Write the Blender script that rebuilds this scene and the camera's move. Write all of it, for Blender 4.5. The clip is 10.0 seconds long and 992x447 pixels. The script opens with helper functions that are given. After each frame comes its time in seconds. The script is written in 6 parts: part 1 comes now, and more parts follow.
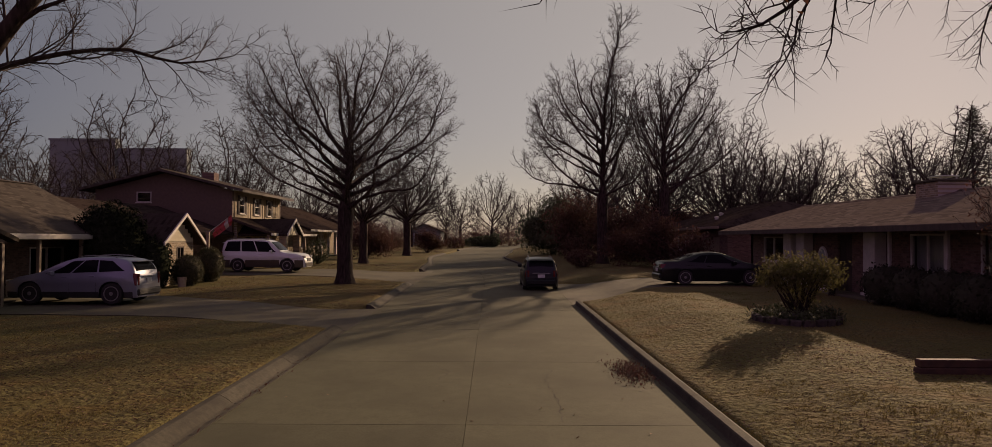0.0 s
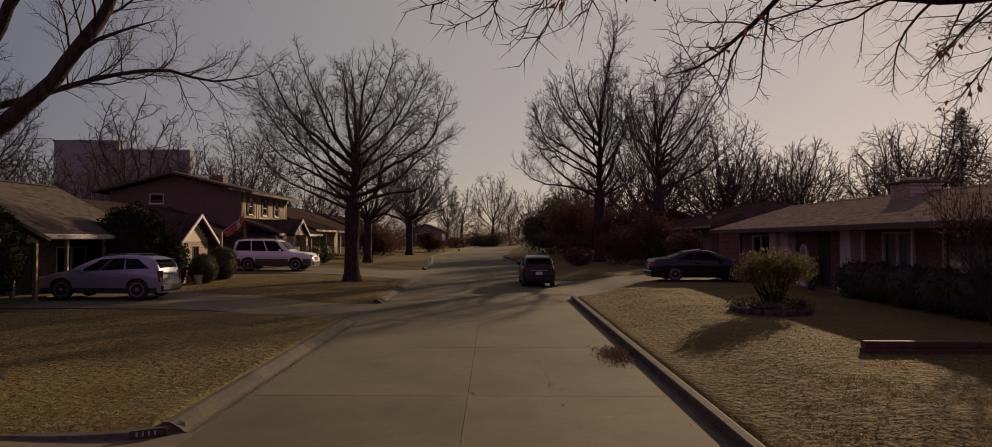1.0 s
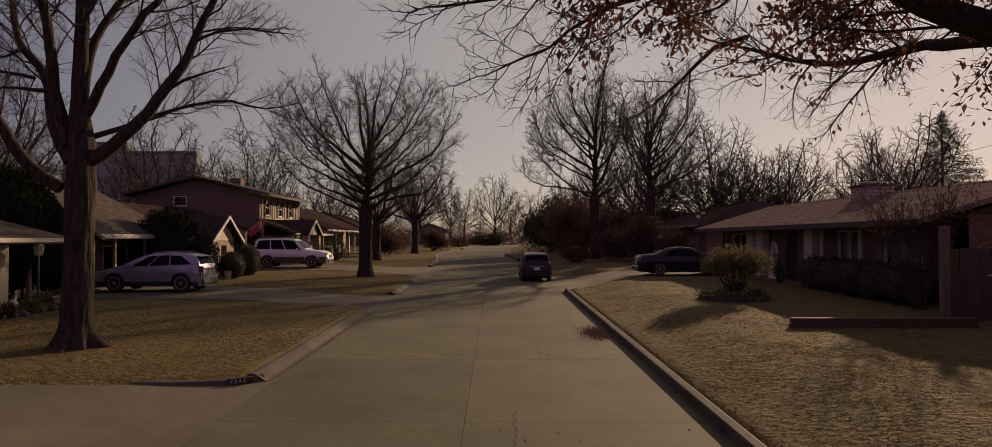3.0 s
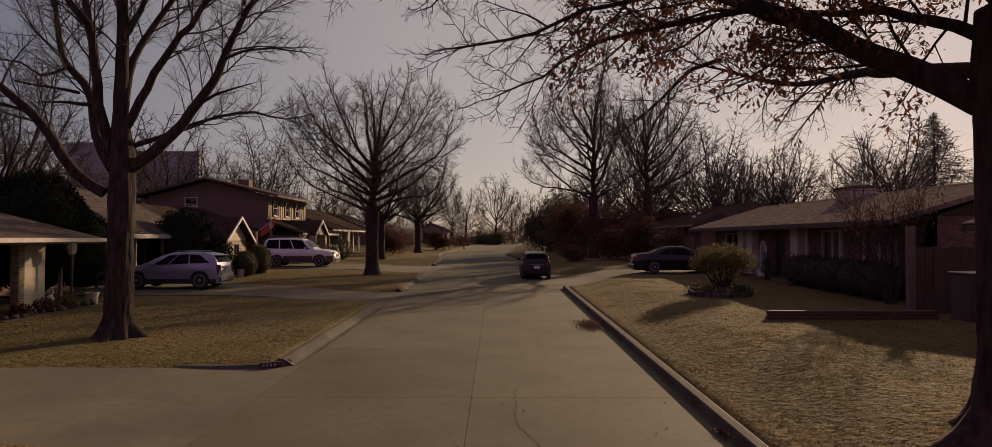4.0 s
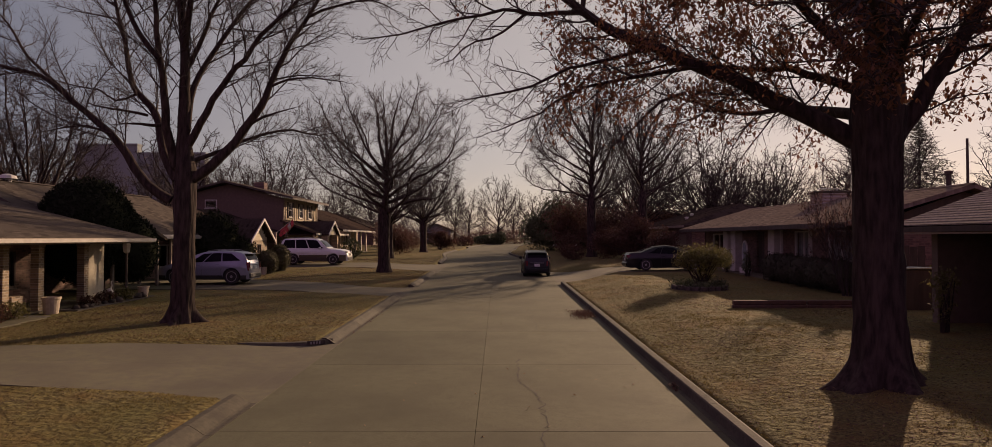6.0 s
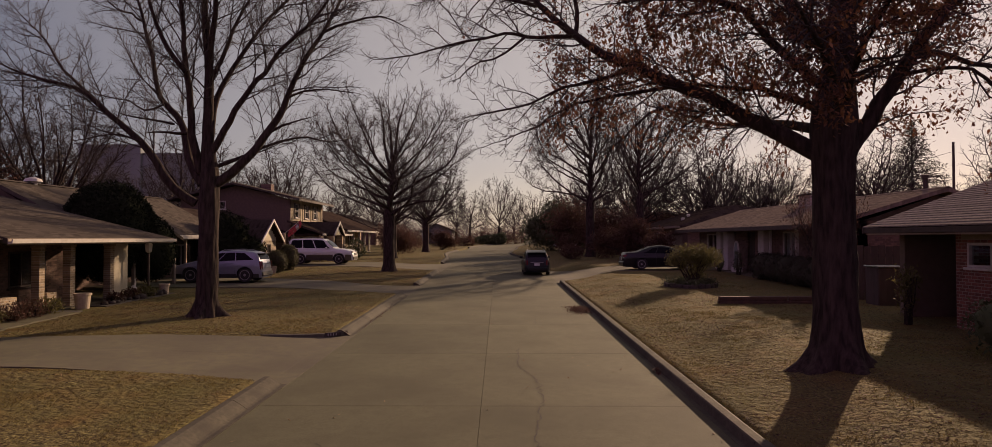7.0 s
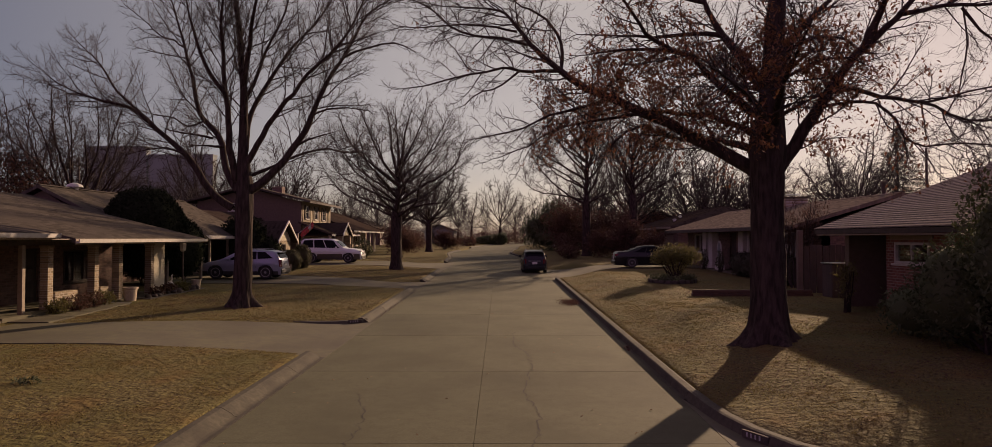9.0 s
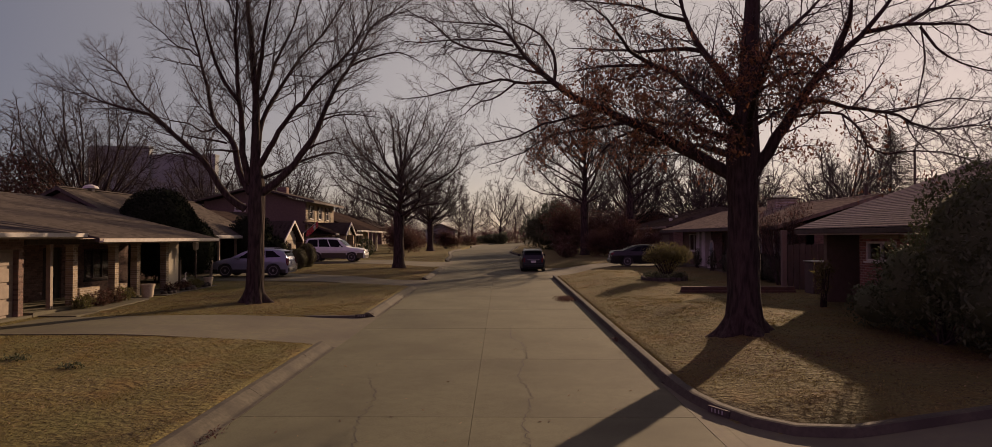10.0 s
::::::::::
WHAT IS BEING ASKED:
Print out the lines exactly, skipping any picture.

RESPONSE TO THE TASK:
Write the Blender script that rebuilds this scene and the camera's move. Write all of it, for Blender 4.5. The clip is 10.0 seconds long and 992x447 pixels. The script opens with helper functions that are given. After each frame comes its time in seconds. The script is written in 6 parts: part 1 comes now, and more parts follow.
0.0 s
1.0 s
3.0 s
4.0 s
6.0 s
7.0 s
9.0 s
10.0 s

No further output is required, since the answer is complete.